I attended a conference last week where a (well-intentioned) speaker said there were only two types of businesses in the world: those that are business to business (B2B) and those that are business to consumer (B2C).
This struck me as strange. It seemed restrictive to me, inflexible somehow. Surely businesses exist to do more than just serve the needs of their customers? So I came up with a third type of business to add to the speaker’s list: human to human.
You will no doubt have heard of the slightly clunky term that is ‘corporate social responsibility’ (CSR). This can be broadly defined as the practice of a company taking an interest in wider social issues, an interest that, usually, does not relate to profit margins.
In some environments, I’ve seen CSR reduced to a sort of box-ticking exercise, something that has to be done, rather than something people are really passionate about.
But box-ticking isn’t something we do at Masthaven. So I much prefer the term ‘human business’.
What does that mean? Well, I think a human business is one that:
- Is genuine and compassionate, treats people with respect
- Exists to do more than just make money
- Thinks like a human being, not a computer
- Has a strong social purpose and makes a significant contribution to society
Today it’s more important than ever that businesses beat with a social purpose. Being involved in the outside world boosts customer and employee engagement, it helps firms innovate, think long-term and stand out from their competition. More than all that, though, is that it’s simply a good thing to do.

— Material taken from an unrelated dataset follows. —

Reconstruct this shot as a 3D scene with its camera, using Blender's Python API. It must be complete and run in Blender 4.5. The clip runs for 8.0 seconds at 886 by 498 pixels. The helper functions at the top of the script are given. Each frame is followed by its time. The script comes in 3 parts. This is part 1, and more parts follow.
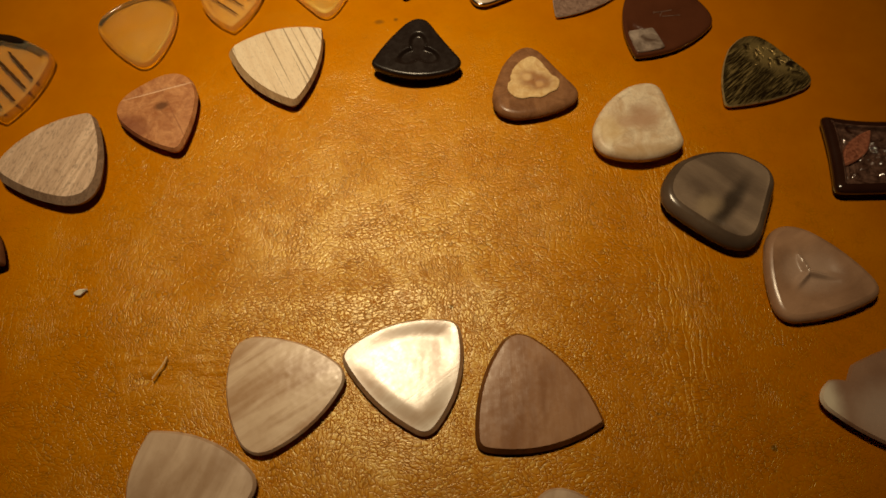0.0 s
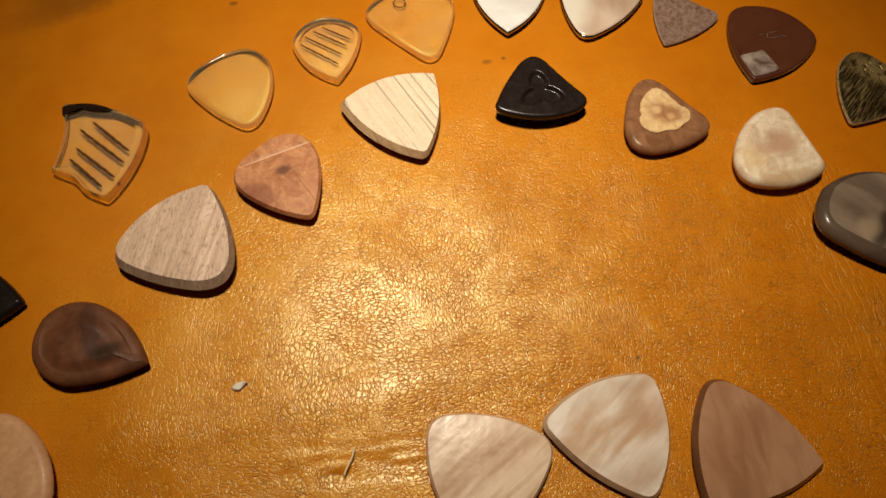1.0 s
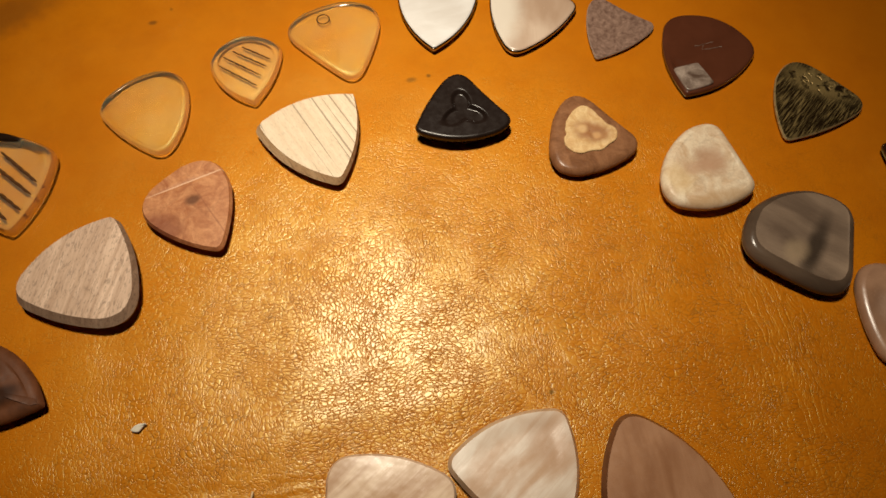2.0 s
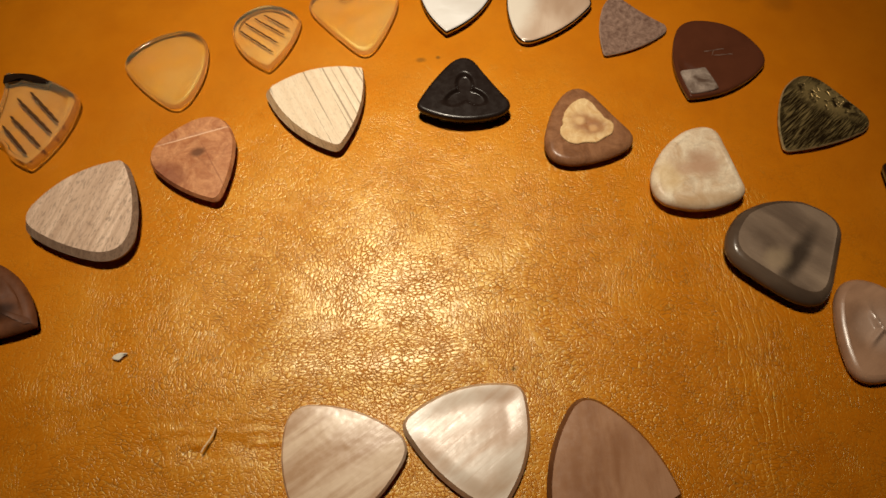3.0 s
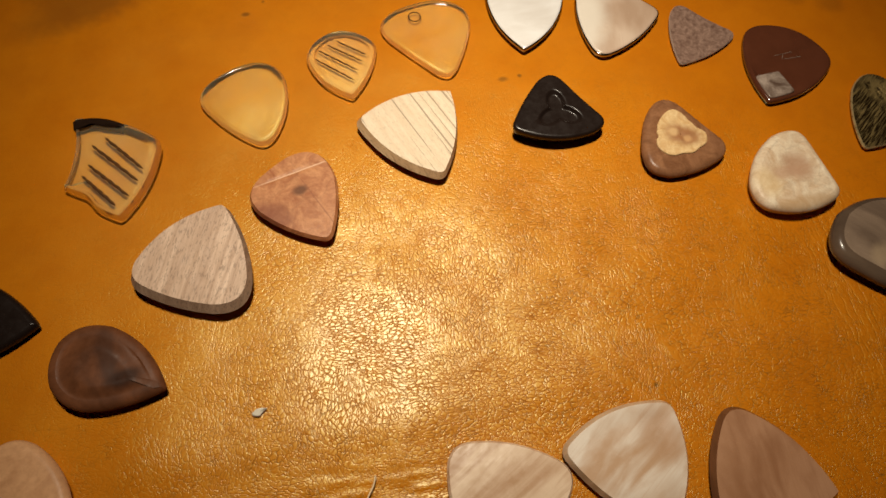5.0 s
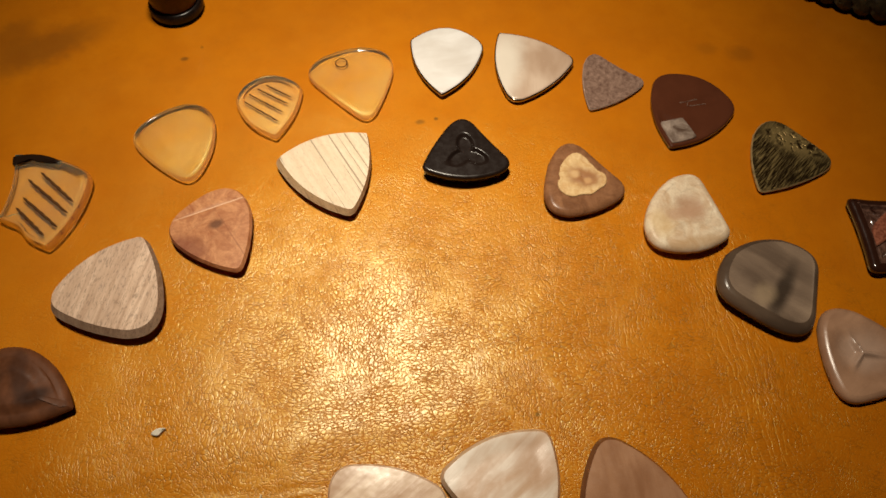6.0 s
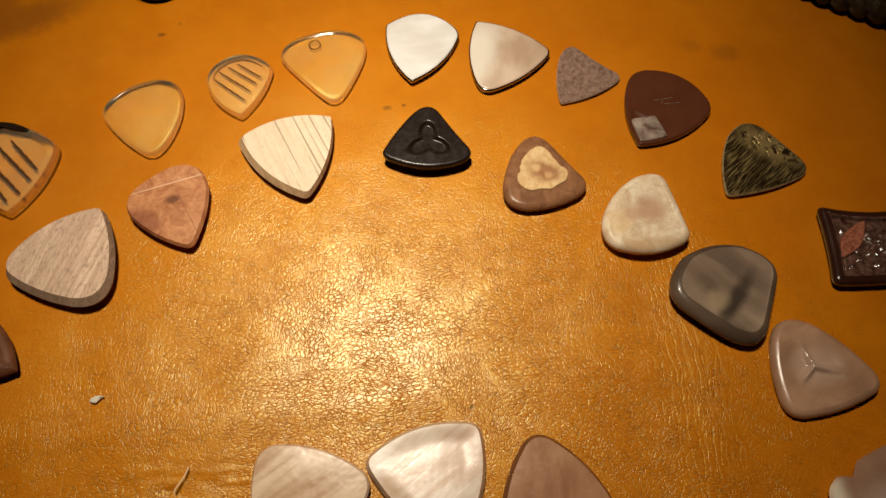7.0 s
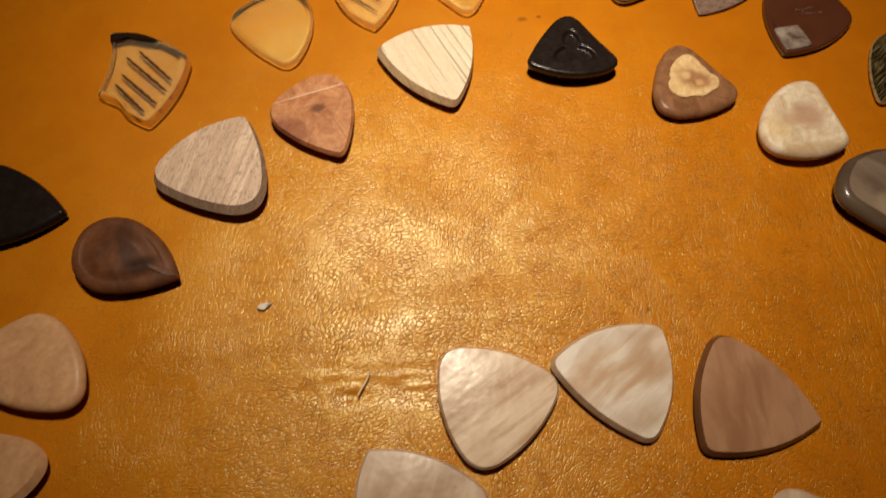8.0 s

A great example of firms getting this right was the work done by Microsoft and other tech companies. In 2016 they linked up with the BBC to develop the micro:bit, a pocket-sized codeable computer that was given to every Year 7 child across the UK. The aim? To address a UK digital skills shortage and inspire a new generation of tech developers.
One thing I really like about the micro:bit is that it’s deeply connected with what those businesses behind the project do. It’s a way for them to develop new products, engage with the community and make a positive social imprint all at the same time.
This year Masthaven will build on our previous good work and become a fully human business – one that’s linked to the wider social world through a number of important initiatives and projects, including a link-up with a homelessness charity, Depaul.
It’s a truism that businesses exist to make profit. But that doesn’t mean that’s all they have to do. Focusing on growing a successful business should also be intrinsically linked to positive social engagement – we only pass by this way once, so let’s make the most of it while we’re here.
The case for being a human business is clear - research even shows the majority of people are willing to pay more for products and services from companies committed to positive social and environmental impact.
But we’d still do it even if no-one was looking.